⟨

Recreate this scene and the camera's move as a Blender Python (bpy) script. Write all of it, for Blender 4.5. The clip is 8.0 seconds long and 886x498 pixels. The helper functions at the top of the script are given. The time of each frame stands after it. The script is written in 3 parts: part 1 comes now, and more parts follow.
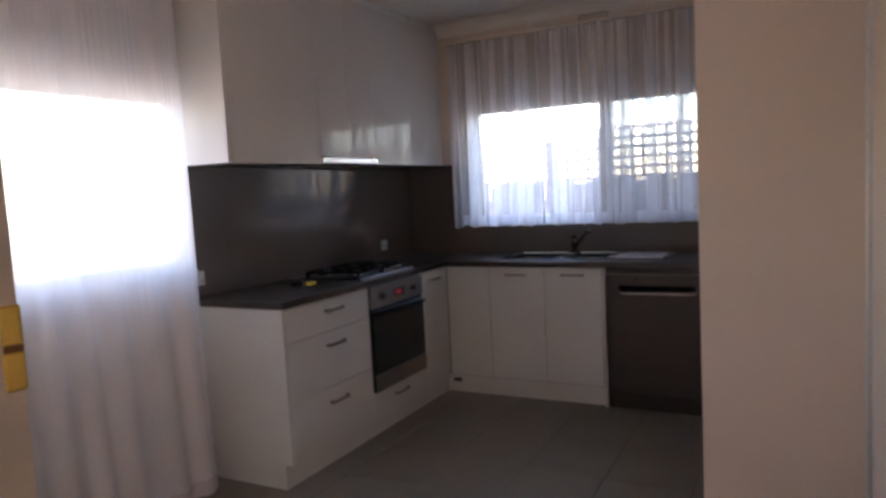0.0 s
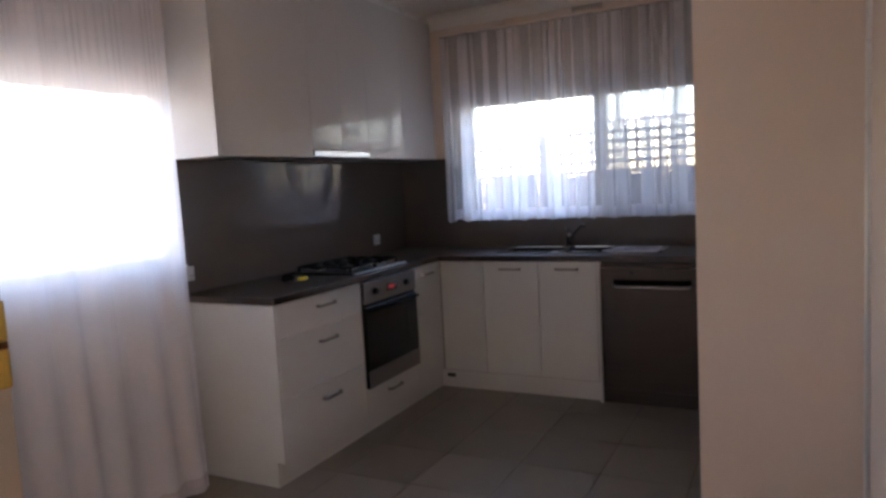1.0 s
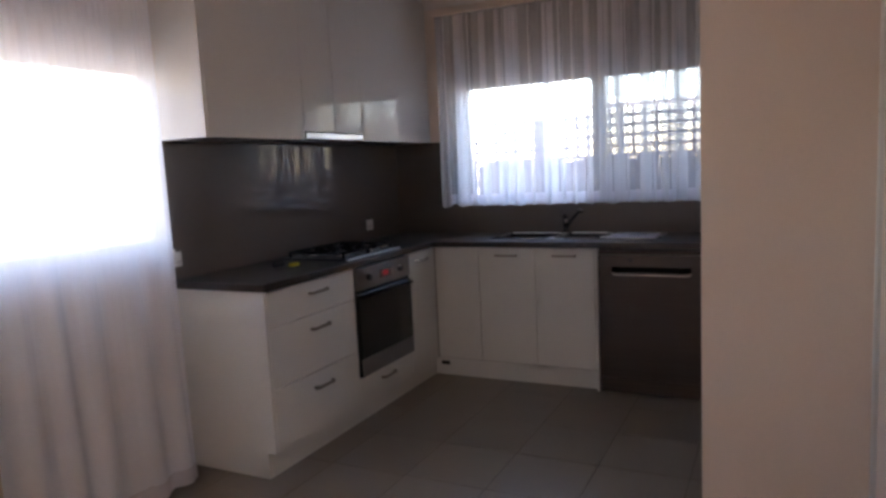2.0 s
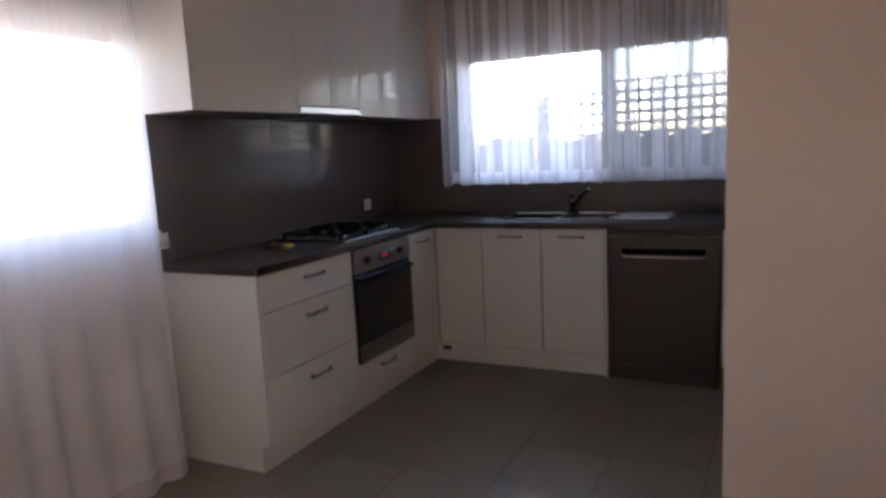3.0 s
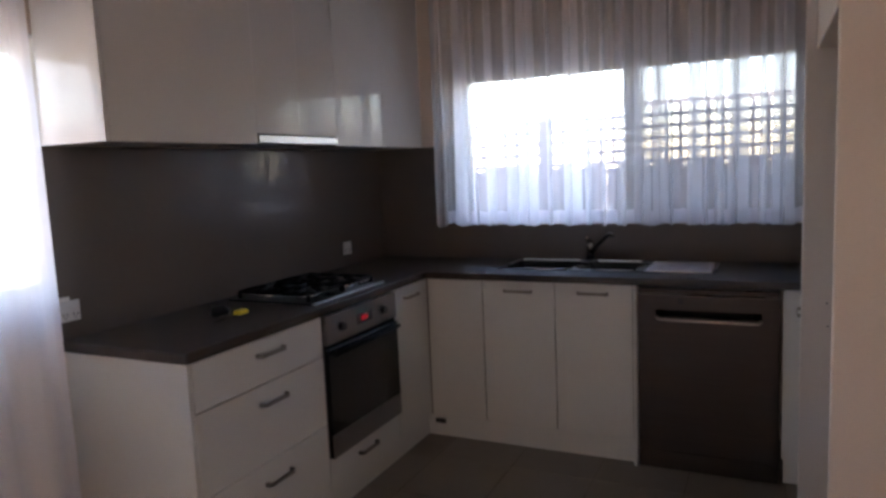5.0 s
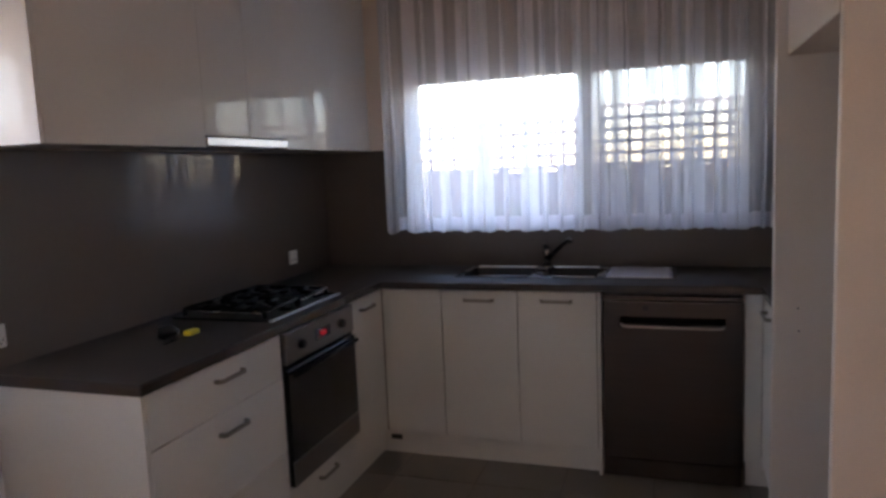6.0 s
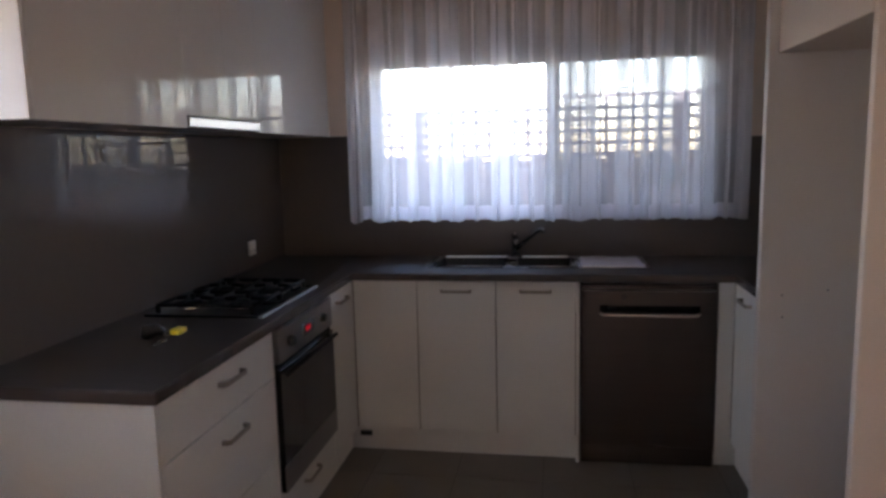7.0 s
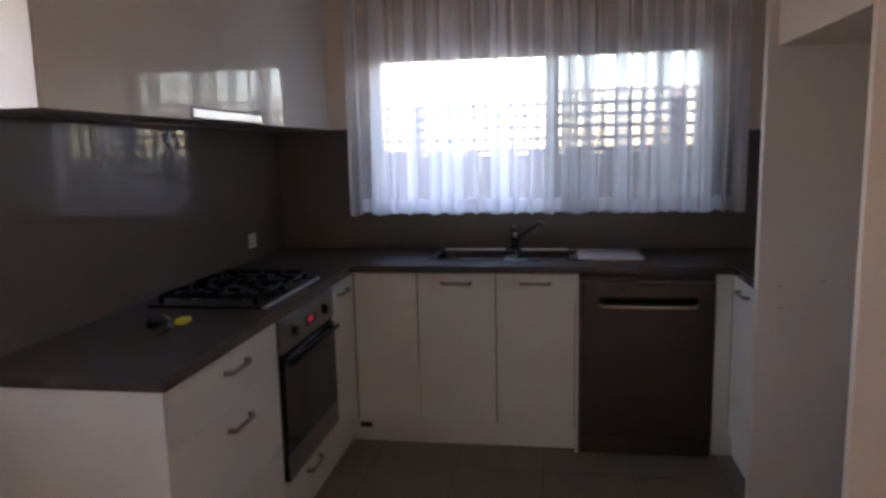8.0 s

⟩

*WHAT YOU WILL DO*:
Restate the listing above word for word, and skip the pictures.

*RESULT FOR THIS TASK*:
Recreate this scene and the camera's move as a Blender Python (bpy) script. Write all of it, for Blender 4.5. The clip is 8.0 seconds long and 886x498 pixels. The helper functions at the top of the script are given. The time of each frame stands after it. The script is written in 3 parts: part 1 comes now, and more parts follow.
0.0 s
1.0 s
2.0 s
3.0 s
5.0 s
6.0 s
7.0 s
8.0 s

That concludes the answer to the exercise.